start Supplied information

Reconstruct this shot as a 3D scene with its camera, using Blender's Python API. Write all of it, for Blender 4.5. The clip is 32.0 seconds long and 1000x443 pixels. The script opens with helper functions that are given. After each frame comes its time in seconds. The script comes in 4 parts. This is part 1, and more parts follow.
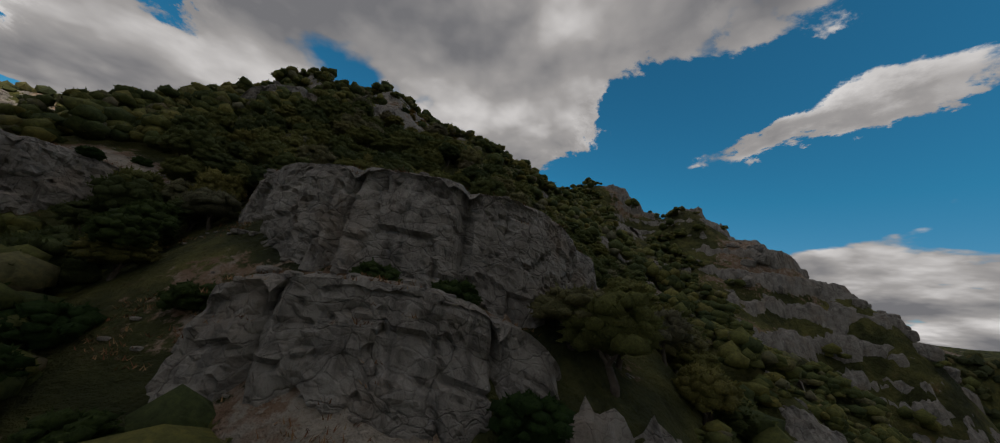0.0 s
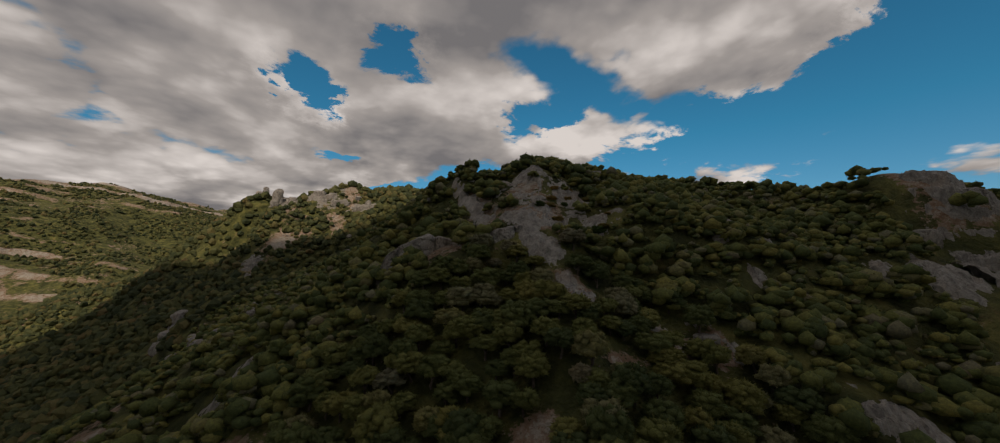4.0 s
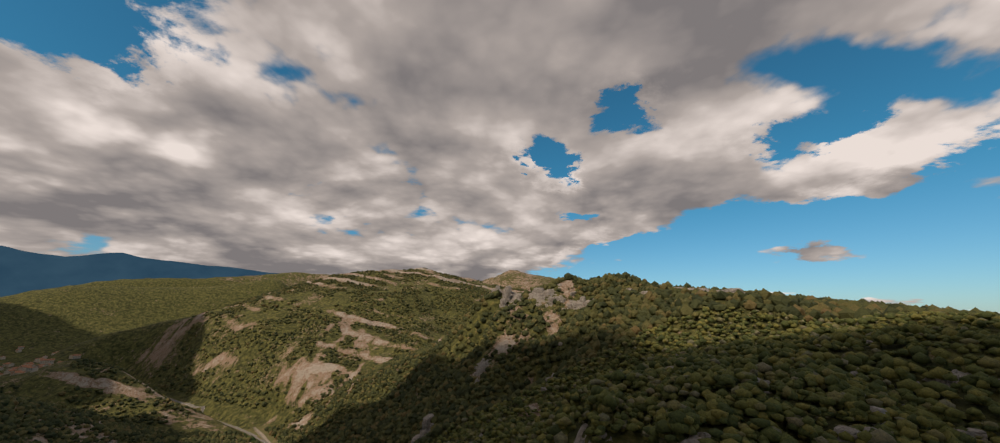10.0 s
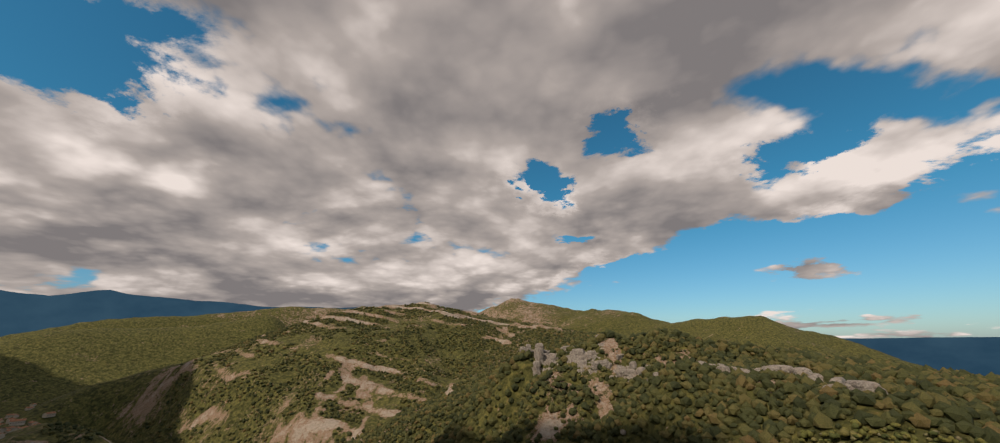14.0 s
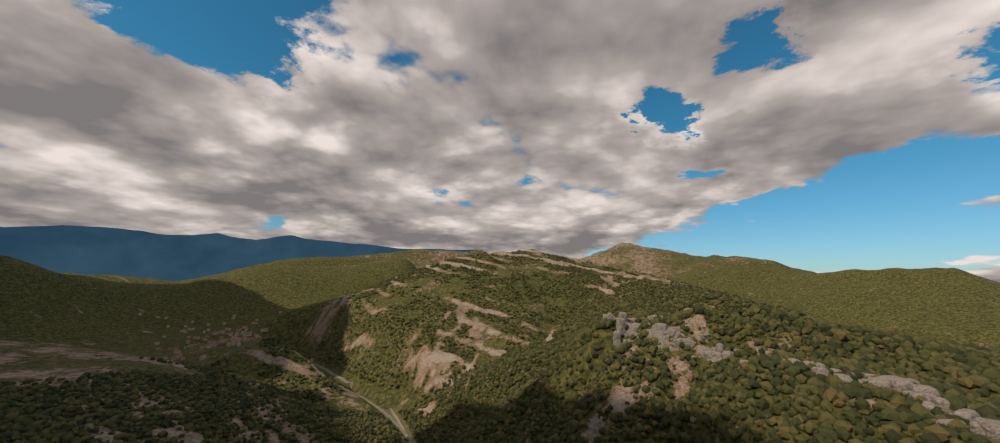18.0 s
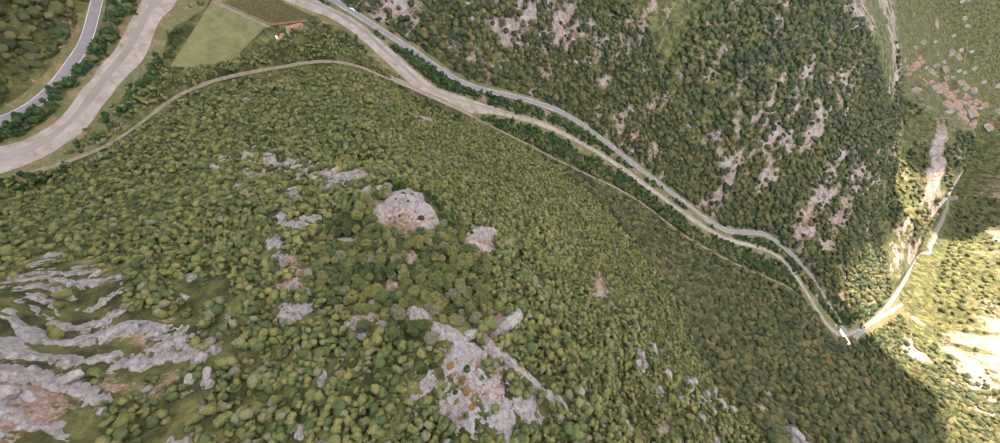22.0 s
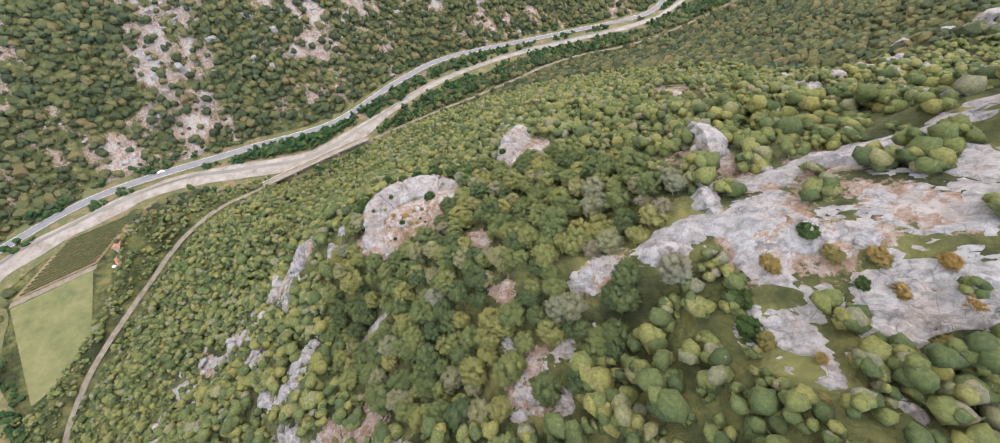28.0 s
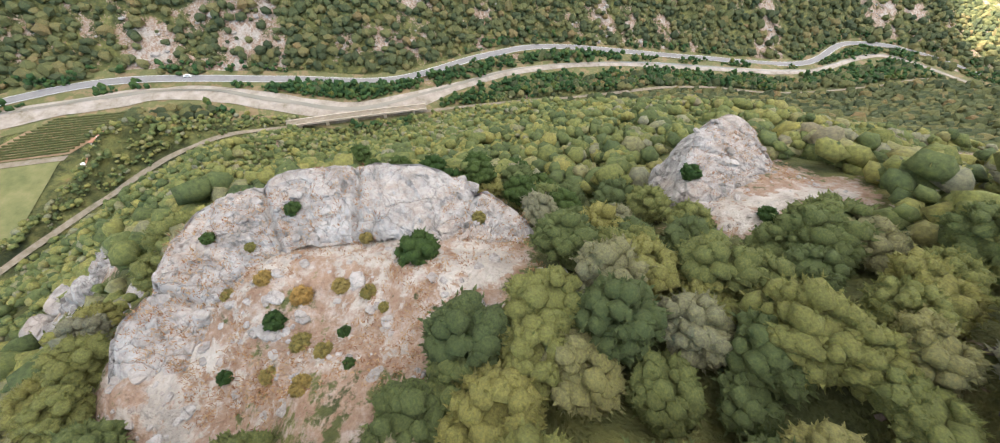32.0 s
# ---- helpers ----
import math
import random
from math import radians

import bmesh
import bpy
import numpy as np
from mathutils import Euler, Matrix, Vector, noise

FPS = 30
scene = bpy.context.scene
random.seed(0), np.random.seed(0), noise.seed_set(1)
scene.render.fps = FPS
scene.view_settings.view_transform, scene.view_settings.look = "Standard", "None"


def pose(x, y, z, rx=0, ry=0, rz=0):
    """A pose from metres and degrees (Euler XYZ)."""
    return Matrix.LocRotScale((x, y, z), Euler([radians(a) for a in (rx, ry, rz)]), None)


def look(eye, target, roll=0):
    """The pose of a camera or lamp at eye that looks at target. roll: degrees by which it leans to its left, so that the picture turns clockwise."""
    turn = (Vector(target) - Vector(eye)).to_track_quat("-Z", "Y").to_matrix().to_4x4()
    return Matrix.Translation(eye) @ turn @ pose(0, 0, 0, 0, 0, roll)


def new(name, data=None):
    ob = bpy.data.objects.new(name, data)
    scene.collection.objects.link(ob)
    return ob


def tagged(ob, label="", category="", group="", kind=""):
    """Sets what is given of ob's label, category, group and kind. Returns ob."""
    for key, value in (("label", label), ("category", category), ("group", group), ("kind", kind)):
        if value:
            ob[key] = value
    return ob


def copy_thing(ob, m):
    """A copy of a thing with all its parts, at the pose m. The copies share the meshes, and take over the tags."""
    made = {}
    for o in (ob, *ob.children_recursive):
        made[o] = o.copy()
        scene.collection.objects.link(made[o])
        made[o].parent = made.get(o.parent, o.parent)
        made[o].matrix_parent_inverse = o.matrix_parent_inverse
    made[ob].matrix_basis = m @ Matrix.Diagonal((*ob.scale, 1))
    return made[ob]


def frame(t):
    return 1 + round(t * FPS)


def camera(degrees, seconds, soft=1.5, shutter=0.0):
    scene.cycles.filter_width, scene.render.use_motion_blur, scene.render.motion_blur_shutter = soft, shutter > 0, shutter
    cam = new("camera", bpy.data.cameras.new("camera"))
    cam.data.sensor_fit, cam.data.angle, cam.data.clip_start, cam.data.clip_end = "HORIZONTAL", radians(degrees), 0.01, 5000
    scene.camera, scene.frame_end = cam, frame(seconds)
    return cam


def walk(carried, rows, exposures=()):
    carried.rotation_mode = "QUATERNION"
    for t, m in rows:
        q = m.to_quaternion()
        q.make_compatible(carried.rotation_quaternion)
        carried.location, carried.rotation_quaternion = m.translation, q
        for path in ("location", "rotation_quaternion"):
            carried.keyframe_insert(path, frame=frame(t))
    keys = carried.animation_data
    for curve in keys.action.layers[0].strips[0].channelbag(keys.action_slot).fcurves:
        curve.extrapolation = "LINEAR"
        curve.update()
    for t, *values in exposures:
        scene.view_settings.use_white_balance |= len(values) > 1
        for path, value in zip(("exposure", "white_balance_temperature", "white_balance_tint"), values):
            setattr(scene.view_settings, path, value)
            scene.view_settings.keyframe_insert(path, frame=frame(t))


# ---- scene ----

end Supplied information

Without the pictures, retype the whole of the material above exactly.

Reconstruct this shot as a 3D scene with its camera, using Blender's Python API. Write all of it, for Blender 4.5. The clip is 32.0 seconds long and 1000x443 pixels. The script opens with helper functions that are given. After each frame comes its time in seconds. The script comes in 4 parts. This is part 1, and more parts follow.
0.0 s
4.0 s
10.0 s
14.0 s
18.0 s
22.0 s
28.0 s
32.0 s
# ---- helpers ----
import math
import random
from math import radians

import bmesh
import bpy
import numpy as np
from mathutils import Euler, Matrix, Vector, noise

FPS = 30
scene = bpy.context.scene
random.seed(0), np.random.seed(0), noise.seed_set(1)
scene.render.fps = FPS
scene.view_settings.view_transform, scene.view_settings.look = "Standard", "None"


def pose(x, y, z, rx=0, ry=0, rz=0):
    """A pose from metres and degrees (Euler XYZ)."""
    return Matrix.LocRotScale((x, y, z), Euler([radians(a) for a in (rx, ry, rz)]), None)


def look(eye, target, roll=0):
    """The pose of a camera or lamp at eye that looks at target. roll: degrees by which it leans to its left, so that the picture turns clockwise."""
    turn = (Vector(target) - Vector(eye)).to_track_quat("-Z", "Y").to_matrix().to_4x4()
    return Matrix.Translation(eye) @ turn @ pose(0, 0, 0, 0, 0, roll)


def new(name, data=None):
    ob = bpy.data.objects.new(name, data)
    scene.collection.objects.link(ob)
    return ob


def tagged(ob, label="", category="", group="", kind=""):
    """Sets what is given of ob's label, category, group and kind. Returns ob."""
    for key, value in (("label", label), ("category", category), ("group", group), ("kind", kind)):
        if value:
            ob[key] = value
    return ob


def copy_thing(ob, m):
    """A copy of a thing with all its parts, at the pose m. The copies share the meshes, and take over the tags."""
    made = {}
    for o in (ob, *ob.children_recursive):
        made[o] = o.copy()
        scene.collection.objects.link(made[o])
        made[o].parent = made.get(o.parent, o.parent)
        made[o].matrix_parent_inverse = o.matrix_parent_inverse
    made[ob].matrix_basis = m @ Matrix.Diagonal((*ob.scale, 1))
    return made[ob]


def frame(t):
    return 1 + round(t * FPS)


def camera(degrees, seconds, soft=1.5, shutter=0.0):
    scene.cycles.filter_width, scene.render.use_motion_blur, scene.render.motion_blur_shutter = soft, shutter > 0, shutter
    cam = new("camera", bpy.data.cameras.new("camera"))
    cam.data.sensor_fit, cam.data.angle, cam.data.clip_start, cam.data.clip_end = "HORIZONTAL", radians(degrees), 0.01, 5000
    scene.camera, scene.frame_end = cam, frame(seconds)
    return cam


def walk(carried, rows, exposures=()):
    carried.rotation_mode = "QUATERNION"
    for t, m in rows:
        q = m.to_quaternion()
        q.make_compatible(carried.rotation_quaternion)
        carried.location, carried.rotation_quaternion = m.translation, q
        for path in ("location", "rotation_quaternion"):
            carried.keyframe_insert(path, frame=frame(t))
    keys = carried.animation_data
    for curve in keys.action.layers[0].strips[0].channelbag(keys.action_slot).fcurves:
        curve.extrapolation = "LINEAR"
        curve.update()
    for t, *values in exposures:
        scene.view_settings.use_white_balance |= len(values) > 1
        for path, value in zip(("exposure", "white_balance_temperature", "white_balance_tint"), values):
            setattr(scene.view_settings, path, value)
            scene.view_settings.keyframe_insert(path, frame=frame(t))


# ---- scene ----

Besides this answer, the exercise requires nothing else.